This year's vacation involved going down into the mountains. It was a totally different experience from Hilton Head last year. Mostly because there was no sand to exacerbate eczema this year. And also because the little girls are steadily getting better at traveling. Granted, Charlie did her share of whining in the car, but on the way home we were able to make it the whole 8 hours without stopping for an extended period of time.
It was as close to a perfect vacation as I could get, really. Busy enough that I was not bored, slow enough that we did not have to rush around and feel stressed. I went ziplining and go carting and went to places like the Dixie Stampede and Clingman's Dome.

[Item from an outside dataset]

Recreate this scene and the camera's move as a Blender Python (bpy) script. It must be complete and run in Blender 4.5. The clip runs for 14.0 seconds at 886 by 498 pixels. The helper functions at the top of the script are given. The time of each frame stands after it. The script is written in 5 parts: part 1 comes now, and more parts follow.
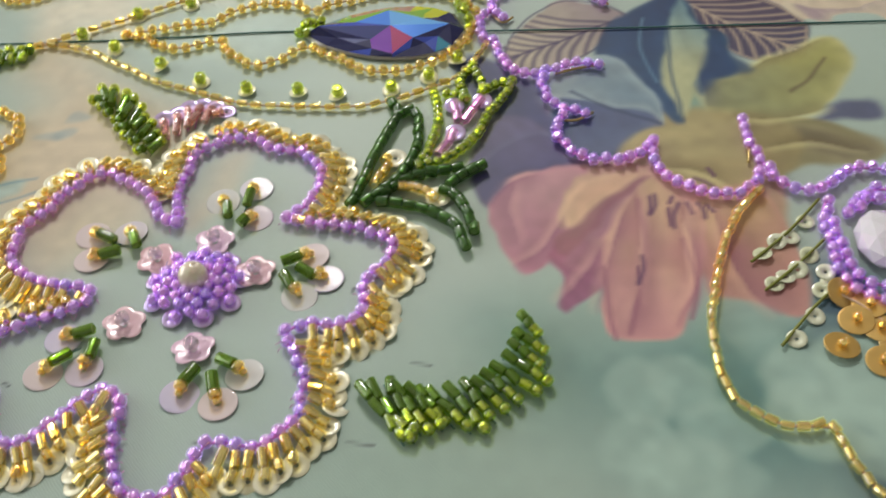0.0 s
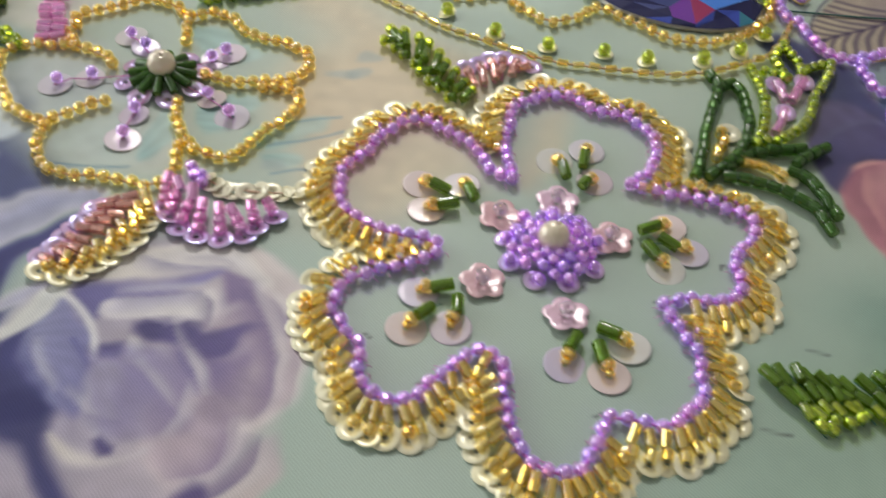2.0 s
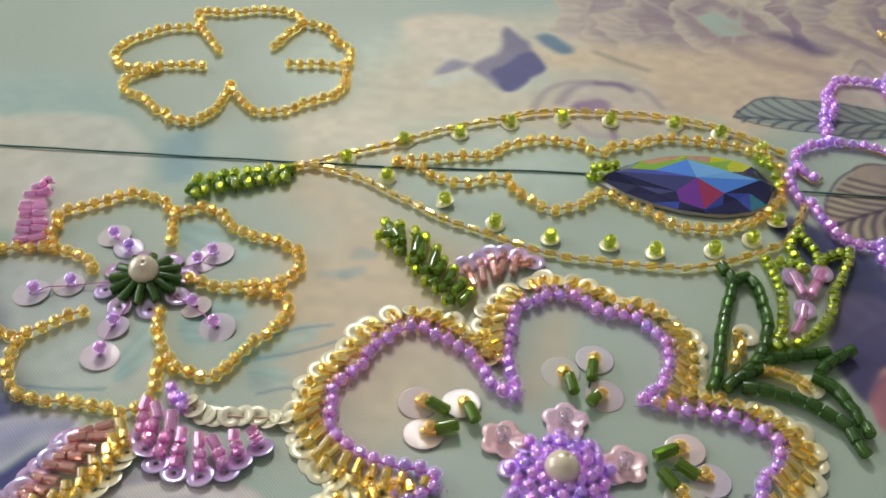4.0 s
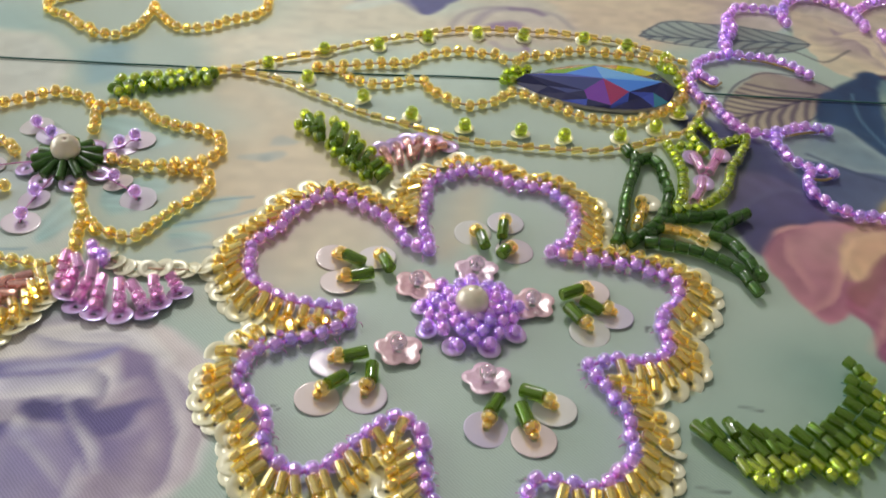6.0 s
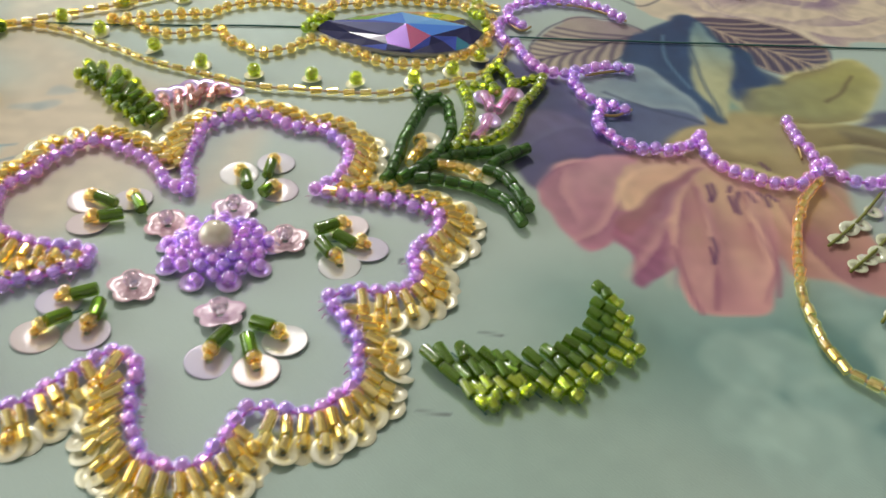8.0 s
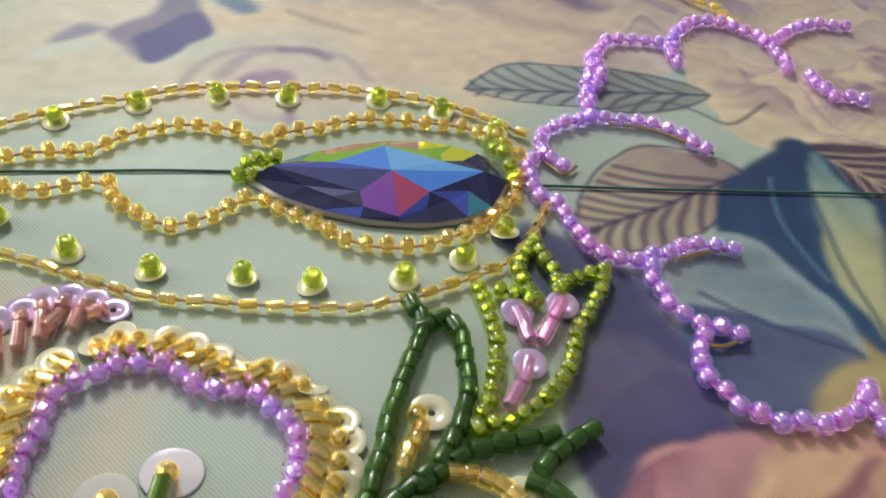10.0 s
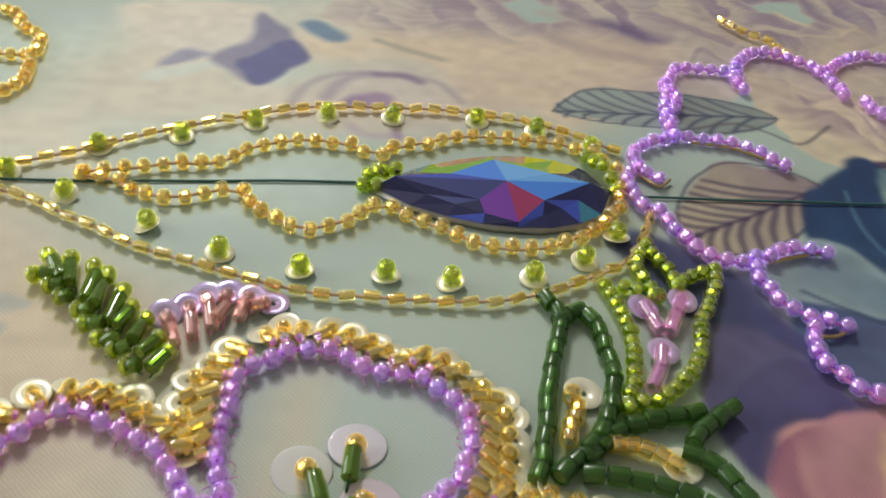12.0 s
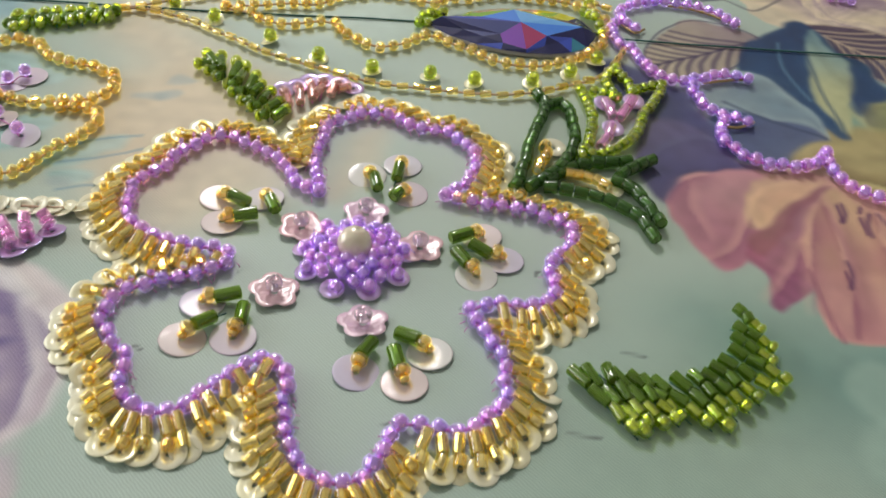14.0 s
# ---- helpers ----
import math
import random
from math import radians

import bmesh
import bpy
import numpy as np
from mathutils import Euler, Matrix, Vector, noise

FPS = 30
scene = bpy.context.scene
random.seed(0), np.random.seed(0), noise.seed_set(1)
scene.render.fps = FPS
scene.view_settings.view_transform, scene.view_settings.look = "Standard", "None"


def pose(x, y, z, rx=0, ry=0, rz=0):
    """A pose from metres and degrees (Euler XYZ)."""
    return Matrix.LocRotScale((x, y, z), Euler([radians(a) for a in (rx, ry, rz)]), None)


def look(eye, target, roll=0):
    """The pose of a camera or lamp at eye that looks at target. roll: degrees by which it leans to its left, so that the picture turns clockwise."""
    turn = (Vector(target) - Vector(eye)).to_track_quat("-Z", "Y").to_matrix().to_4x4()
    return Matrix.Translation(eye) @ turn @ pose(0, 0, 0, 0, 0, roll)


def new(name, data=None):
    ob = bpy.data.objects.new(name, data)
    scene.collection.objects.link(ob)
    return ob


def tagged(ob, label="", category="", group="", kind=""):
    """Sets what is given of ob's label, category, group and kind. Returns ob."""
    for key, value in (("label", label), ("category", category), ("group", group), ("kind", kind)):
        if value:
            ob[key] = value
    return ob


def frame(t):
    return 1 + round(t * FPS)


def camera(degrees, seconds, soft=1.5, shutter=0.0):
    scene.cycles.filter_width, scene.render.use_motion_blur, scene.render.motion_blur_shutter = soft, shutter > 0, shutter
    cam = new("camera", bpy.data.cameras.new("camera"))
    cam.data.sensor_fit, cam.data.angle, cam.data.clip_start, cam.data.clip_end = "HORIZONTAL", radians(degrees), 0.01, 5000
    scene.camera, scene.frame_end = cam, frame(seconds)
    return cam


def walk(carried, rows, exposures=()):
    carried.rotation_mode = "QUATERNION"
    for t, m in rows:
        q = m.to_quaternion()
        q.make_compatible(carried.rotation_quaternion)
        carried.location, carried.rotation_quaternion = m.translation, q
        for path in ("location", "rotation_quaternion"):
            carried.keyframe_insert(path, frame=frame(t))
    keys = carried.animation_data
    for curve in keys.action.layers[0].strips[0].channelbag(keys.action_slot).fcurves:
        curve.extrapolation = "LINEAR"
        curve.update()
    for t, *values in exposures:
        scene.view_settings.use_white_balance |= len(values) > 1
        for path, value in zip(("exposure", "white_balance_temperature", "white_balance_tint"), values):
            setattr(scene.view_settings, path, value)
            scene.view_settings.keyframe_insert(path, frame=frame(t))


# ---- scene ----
cam = camera(47.25, 14.0, soft=1.5, shutter=0.3)
# seconds, place in metres, turn in degrees
ROWS = [
    (0, 0.01791, 0.03001, 0.12394, 43.635, 3.082, 4.173),
    (0.5, 0.00086, 0.02457, 0.10908, 44.794, -0.042, 5.155),
    (1, -0.01425, 0.02645, 0.10511, 44.275, -1.399, 5.564),
    (1.5, -0.02719, 0.02608, 0.10401, 44.168, -2.365, 5.940),
    (2, -0.04761, 0.02909, 0.11280, 43.332, -2.499, 6.160),
    (2.5, -0.06501, 0.03844, 0.11633, 43.825, -2.994, 5.797),
    (3, -0.06461, 0.04662, 0.11984, 44.563, -1.937, 6.017),
    (3.2, -0.06105, 0.04977, 0.12116, 45.373, -0.878, 6.738),
    (5.3, -0.04368, 0.03979, 0.10775, 52.913, -3.047, 2.772),
    (5.5, -0.04325, 0.03634, 0.10618, 52.807, -3.141, 2.503),
    (6, -0.04198, 0.02580, 0.09963, 51.998, -3.154, 2.663),
    (6.5, -0.04007, 0.01777, 0.09723, 52.236, -3.108, 1.832),
    (7, -0.03548, 0.01001, 0.09787, 52.191, -3.206, 0.621),
    (7.5, -0.02514, 0.01094, 0.09881, 51.791, -3.220, -0.317),
    (8, -0.01011, 0.02383, 0.09156, 51.987, -3.023, 0.019),
    (8.5, -0.00510, 0.04610, 0.08830, 51.039, -2.499, 0.318),
    (9, -0.00109, 0.06979, 0.08392, 50.799, -1.634, 1.250),
    (9.2, -0.00183, 0.07751, 0.08329, 50.515, -2.003, 1.179),
    (11.3, -0.03293, 0.11392, 0.07054, 52.391, -5.372, -4.546),
    (11.5, -0.03340, 0.10965, 0.07202, 52.602, -5.202, -4.201),
    (12, -0.03389, 0.09016, 0.07730, 54.001, -5.104, -2.664),
    (12.5, -0.03401, 0.07454, 0.08274, 53.346, -5.615, -1.034),
    (13, -0.03446, 0.05723, 0.09101, 51.922, -5.946, 0.683),
    (13.5, -0.03276, 0.04280, 0.09363, 50.233, -6.014, 1.391),
    (14, -0.02726, 0.02801, 0.09447, 50.162, -4.216, 2.402),
]
EXPOSURES = [(0, -0.25), (1.5, -0.32), (3.2, -0.46), (5.3, -0.36), (7, -0.32), (9.2, -0.15), (11.3, -0.38), (12.5, -0.33), (14, -0.27)]
walk(cam, [(t, pose(x, y, z, rx, ry, rz)) for t, x, y, z, rx, ry, rz in ROWS], EXPOSURES)

# ---- light ----
MM = 0.001
world = bpy.data.worlds.new("room_air")
world.use_nodes = True
world.node_tree.nodes["Background"].inputs[0].default_value = (0.86, 0.9, 0.92, 1)
world.node_tree.nodes["Background"].inputs[1].default_value = 0.3
scene.world = world


def area_lamp(name, eye, target, w, h, watts, colour):
    data = bpy.data.lights.new(name, "AREA")
    data.shape, data.size, data.size_y, data.energy, data.color = "RECTANGLE", w, h, watts, colour
    ob = new(name, data)
    ob.matrix_world = look(eye, target)
    return ob


area_lamp("ceiling_lamp_light", (-0.4, 1.72, 1.5), (0, 0.15, 0), 0.4, 0.4, 30, (1.0, 0.965, 0.93))
# soft fill added on the left, where the shade suggests a source; window unseen
area_lamp("side_fill_light", (-2.44, 0.75, 0.75), (0, 0.15, 0), 2.3, 1.5, 46, (0.98, 0.99, 1.0))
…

I made fun of (mostly in my head, because my mother was with me. I do have some sense of decency. Sometimes) the blatant Christianity that was pushed as well as the southern pride and male privilege that was rampant. I will admit that I called a huge cross a lightning rod, and to my mother to boot, but I figure that that joke would be the least likely of my sins to take me to hell anyways so it was totally worth it.
We went on this vacation with my niece and nephew, my sister, sister in law, brother in law, and mother. It was quite amusing to watch Halle, my niece, and Charlie interact. It was reminiscent of the sorority girls that they will be someday. A lot of stumbling around, consuming lots of drinks and junk food, running around naked or in their bathing suits asking to get sprayed down with water, and vacillating from "You are my best friend cousin EVER" to "You're mean!" before finally passing out in someone's bed.

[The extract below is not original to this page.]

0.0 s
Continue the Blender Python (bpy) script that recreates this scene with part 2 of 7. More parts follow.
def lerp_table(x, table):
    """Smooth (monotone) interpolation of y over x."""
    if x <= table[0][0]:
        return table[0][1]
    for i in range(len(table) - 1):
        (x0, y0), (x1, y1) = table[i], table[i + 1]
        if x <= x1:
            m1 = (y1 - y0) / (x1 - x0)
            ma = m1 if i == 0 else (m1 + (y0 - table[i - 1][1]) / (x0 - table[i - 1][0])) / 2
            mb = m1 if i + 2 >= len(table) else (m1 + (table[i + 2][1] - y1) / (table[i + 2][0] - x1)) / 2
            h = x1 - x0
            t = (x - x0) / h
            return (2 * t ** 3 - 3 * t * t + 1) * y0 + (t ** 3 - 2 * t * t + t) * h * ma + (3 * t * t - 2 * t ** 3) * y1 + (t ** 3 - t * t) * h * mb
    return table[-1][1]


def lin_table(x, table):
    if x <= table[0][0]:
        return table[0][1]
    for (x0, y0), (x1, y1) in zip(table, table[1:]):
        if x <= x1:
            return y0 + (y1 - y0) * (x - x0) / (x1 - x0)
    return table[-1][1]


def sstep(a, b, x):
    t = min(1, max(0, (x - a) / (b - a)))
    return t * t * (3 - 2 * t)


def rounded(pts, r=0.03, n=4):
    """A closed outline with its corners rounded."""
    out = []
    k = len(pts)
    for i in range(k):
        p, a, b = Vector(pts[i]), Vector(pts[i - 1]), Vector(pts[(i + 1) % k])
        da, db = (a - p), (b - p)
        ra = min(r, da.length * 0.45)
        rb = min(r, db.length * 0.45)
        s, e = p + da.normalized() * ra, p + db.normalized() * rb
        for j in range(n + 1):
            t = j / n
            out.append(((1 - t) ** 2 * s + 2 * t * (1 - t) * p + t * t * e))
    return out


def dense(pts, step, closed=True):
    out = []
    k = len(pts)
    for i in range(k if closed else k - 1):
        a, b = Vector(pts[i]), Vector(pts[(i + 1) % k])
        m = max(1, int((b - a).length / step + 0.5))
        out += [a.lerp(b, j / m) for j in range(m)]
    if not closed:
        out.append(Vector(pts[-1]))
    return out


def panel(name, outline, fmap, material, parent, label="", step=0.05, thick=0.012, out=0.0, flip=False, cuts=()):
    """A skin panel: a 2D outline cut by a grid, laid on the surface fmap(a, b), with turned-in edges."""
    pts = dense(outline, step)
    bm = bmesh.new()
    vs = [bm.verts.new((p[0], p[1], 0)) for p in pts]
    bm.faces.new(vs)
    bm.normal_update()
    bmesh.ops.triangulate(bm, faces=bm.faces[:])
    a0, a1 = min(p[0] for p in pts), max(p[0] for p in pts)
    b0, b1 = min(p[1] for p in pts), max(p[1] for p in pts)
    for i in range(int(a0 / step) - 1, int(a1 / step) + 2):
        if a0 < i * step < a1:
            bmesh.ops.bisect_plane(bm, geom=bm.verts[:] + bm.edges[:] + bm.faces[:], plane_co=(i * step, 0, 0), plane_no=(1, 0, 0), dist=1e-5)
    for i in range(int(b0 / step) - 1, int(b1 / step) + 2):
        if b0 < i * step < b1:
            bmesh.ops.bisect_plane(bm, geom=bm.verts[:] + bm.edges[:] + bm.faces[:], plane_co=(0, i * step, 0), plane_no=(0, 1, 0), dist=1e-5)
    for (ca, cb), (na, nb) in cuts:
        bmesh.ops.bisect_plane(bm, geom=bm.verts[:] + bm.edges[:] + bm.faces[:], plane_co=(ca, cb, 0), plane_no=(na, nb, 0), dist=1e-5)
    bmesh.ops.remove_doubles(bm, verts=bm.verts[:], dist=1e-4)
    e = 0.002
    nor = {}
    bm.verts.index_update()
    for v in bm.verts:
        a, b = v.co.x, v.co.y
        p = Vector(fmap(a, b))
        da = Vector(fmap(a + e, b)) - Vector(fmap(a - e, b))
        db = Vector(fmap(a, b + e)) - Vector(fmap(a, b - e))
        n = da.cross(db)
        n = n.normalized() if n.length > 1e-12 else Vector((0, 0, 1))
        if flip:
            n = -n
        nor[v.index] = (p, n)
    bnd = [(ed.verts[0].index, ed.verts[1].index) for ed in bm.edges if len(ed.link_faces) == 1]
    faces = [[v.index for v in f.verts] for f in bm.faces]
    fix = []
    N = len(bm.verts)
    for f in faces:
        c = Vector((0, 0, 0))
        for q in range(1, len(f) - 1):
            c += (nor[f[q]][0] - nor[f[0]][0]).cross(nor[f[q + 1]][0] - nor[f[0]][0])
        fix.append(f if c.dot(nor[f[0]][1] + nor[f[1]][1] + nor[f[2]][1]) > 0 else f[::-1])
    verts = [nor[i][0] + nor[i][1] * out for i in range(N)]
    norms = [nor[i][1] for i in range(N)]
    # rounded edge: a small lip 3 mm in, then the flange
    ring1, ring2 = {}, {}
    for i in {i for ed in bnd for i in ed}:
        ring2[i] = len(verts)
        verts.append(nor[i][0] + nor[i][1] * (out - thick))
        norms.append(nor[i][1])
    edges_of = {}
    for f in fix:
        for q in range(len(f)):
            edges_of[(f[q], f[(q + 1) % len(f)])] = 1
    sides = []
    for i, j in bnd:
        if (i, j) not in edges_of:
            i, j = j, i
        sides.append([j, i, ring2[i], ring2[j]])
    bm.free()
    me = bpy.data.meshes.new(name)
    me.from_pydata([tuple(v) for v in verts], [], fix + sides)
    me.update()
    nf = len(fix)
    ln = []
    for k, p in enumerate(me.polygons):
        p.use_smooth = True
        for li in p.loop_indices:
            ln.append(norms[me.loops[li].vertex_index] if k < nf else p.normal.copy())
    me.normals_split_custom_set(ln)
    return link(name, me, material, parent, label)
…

When we got home, though, the change in Charlie was noticeable. I don't know if it was because I was more relaxed, she was more relaxed, or if she was just fucking with me...but she was very sweet. Now this kid loves to be a helper, don't get me wrong...but it is usually in the capacity of wanting to learn to be totally independent vs any sort of altruistic tendencies. Today was different though. She was caring, attentive, and far less intense than she usually is. She went from "don't fuck with my sister or I'll cut you" to "I'm going to help my sister myself".
It was a refreshing change, to tell the truth. Usually Charlie is firmly convinced that the world is out to get her through such devious means as forcing her to eat vegetables and to do things like sleep and share. Tonight, she went out of her way to be nice to Alexis. She shared my phone with Alexis to play games, cutting her turn short so Alexis could go. She went and got Alexis a glass of water so I did not have to get up. She was giving her sister hugs.
It is amazing how getting away from it all can change a person. I feel so incredibly lucky that I have the means (well, sorta) to take the time off to spend with my family. Soon, Elizabeth will be going away to school. Alexis will not want to spend time with us. Then will come Charlie. I am trying to treasure the time we have as a family in our day to day lives as well as on vacation. They are short lived, indeed. So yes, I am going to grab a hold of the feeling of relaxation and make memories with my children while I can. I am going to renew my soul so I can get it sucked out again at work. And I am going to grip onto a changed child, even if it might only be due to a desire to mess with Mommy mentally.
I am going to relax, dammit. It's just no one told me it was going to be so much work.